** START **

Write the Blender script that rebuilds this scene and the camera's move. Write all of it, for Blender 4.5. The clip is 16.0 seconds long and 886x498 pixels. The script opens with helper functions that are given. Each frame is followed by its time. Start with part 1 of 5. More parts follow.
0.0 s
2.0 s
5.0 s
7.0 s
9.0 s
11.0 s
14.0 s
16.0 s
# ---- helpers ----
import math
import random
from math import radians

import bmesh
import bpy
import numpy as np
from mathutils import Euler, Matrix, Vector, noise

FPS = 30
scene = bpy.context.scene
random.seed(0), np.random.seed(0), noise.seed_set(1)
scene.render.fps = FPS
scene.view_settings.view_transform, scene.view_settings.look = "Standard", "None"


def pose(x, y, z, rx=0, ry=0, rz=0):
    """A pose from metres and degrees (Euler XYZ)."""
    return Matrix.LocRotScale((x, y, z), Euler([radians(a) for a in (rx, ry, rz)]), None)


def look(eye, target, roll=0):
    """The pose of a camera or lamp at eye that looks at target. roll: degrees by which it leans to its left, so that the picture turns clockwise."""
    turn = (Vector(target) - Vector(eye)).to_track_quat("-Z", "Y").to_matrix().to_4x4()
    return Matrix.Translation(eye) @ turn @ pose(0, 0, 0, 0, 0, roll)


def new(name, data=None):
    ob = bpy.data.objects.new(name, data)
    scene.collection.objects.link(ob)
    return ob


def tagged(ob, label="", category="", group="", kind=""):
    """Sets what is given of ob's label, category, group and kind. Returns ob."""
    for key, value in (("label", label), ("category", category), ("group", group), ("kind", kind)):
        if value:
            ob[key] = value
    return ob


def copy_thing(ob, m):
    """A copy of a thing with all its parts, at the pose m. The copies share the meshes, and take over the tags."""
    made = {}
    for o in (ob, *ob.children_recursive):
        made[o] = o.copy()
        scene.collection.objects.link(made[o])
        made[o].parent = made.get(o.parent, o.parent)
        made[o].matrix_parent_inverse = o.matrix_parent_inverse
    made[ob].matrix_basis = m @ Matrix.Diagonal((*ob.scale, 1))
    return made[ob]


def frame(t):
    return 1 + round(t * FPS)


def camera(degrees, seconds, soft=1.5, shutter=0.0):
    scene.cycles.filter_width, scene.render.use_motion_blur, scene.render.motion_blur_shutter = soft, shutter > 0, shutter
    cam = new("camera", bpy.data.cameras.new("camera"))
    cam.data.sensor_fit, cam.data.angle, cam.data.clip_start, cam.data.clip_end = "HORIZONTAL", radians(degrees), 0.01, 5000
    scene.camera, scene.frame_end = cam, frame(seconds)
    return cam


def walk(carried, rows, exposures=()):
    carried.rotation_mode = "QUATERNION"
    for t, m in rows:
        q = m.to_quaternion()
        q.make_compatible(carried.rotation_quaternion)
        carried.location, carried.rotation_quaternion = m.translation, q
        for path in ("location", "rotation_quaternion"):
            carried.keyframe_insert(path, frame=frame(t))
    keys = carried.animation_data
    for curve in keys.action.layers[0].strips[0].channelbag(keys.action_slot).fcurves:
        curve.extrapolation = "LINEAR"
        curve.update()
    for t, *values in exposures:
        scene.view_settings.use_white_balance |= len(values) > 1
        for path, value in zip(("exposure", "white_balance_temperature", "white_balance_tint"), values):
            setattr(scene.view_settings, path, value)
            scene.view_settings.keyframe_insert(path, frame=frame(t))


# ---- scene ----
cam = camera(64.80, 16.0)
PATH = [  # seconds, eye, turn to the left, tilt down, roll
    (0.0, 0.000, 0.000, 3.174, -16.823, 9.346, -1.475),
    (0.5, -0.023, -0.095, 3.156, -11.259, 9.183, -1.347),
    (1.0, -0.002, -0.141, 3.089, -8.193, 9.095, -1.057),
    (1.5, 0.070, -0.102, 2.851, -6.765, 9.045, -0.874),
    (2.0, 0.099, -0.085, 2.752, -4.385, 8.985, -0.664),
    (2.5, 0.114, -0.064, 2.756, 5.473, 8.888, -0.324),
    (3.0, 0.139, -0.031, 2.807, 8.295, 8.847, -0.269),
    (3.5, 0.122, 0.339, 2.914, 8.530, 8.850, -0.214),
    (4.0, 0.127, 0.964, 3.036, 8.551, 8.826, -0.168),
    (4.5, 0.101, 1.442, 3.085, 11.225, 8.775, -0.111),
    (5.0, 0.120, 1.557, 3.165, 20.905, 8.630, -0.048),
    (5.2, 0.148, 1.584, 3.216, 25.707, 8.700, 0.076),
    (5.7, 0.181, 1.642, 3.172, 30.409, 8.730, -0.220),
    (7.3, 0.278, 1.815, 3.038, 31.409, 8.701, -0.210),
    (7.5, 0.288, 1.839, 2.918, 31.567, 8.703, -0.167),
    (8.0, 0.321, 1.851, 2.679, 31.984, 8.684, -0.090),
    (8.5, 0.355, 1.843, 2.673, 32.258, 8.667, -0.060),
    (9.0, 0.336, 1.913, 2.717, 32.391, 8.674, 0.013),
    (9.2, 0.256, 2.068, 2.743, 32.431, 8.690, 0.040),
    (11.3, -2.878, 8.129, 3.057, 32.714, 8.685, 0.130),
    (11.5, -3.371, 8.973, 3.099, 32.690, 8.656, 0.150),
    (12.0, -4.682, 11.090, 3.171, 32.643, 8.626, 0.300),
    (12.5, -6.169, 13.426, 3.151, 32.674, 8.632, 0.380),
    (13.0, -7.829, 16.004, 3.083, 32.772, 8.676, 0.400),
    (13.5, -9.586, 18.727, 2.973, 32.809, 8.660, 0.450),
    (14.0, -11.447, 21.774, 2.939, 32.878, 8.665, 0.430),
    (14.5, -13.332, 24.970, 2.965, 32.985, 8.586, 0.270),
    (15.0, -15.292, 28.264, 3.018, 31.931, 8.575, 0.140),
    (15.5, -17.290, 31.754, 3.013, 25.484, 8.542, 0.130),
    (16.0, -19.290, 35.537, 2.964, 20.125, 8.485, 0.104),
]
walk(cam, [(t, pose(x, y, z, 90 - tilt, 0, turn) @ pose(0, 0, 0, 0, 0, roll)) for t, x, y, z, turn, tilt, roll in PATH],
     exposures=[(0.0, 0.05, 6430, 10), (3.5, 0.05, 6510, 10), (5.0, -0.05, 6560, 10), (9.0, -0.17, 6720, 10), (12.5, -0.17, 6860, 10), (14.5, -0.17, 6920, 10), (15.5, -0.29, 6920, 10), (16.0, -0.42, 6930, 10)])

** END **

§ WORK TO BE COMPLETED:
Only the lines from the beginning of the material to the line containing "made[o] = o.copy()" should be echoed, verbatim and in full.

§ EXERCISE ANSWER:
Write the Blender script that rebuilds this scene and the camera's move. Write all of it, for Blender 4.5. The clip is 16.0 seconds long and 886x498 pixels. The script opens with helper functions that are given. Each frame is followed by its time. Start with part 1 of 5. More parts follow.
0.0 s
2.0 s
5.0 s
7.0 s
9.0 s
11.0 s
14.0 s
16.0 s
# ---- helpers ----
import math
import random
from math import radians

import bmesh
import bpy
import numpy as np
from mathutils import Euler, Matrix, Vector, noise

FPS = 30
scene = bpy.context.scene
random.seed(0), np.random.seed(0), noise.seed_set(1)
scene.render.fps = FPS
scene.view_settings.view_transform, scene.view_settings.look = "Standard", "None"


def pose(x, y, z, rx=0, ry=0, rz=0):
    """A pose from metres and degrees (Euler XYZ)."""
    return Matrix.LocRotScale((x, y, z), Euler([radians(a) for a in (rx, ry, rz)]), None)


def look(eye, target, roll=0):
    """The pose of a camera or lamp at eye that looks at target. roll: degrees by which it leans to its left, so that the picture turns clockwise."""
    turn = (Vector(target) - Vector(eye)).to_track_quat("-Z", "Y").to_matrix().to_4x4()
    return Matrix.Translation(eye) @ turn @ pose(0, 0, 0, 0, 0, roll)


def new(name, data=None):
    ob = bpy.data.objects.new(name, data)
    scene.collection.objects.link(ob)
    return ob


def tagged(ob, label="", category="", group="", kind=""):
    """Sets what is given of ob's label, category, group and kind. Returns ob."""
    for key, value in (("label", label), ("category", category), ("group", group), ("kind", kind)):
        if value:
            ob[key] = value
    return ob


def copy_thing(ob, m):
    """A copy of a thing with all its parts, at the pose m. The copies share the meshes, and take over the tags."""
    made = {}
    for o in (ob, *ob.children_recursive):
        made[o] = o.copy()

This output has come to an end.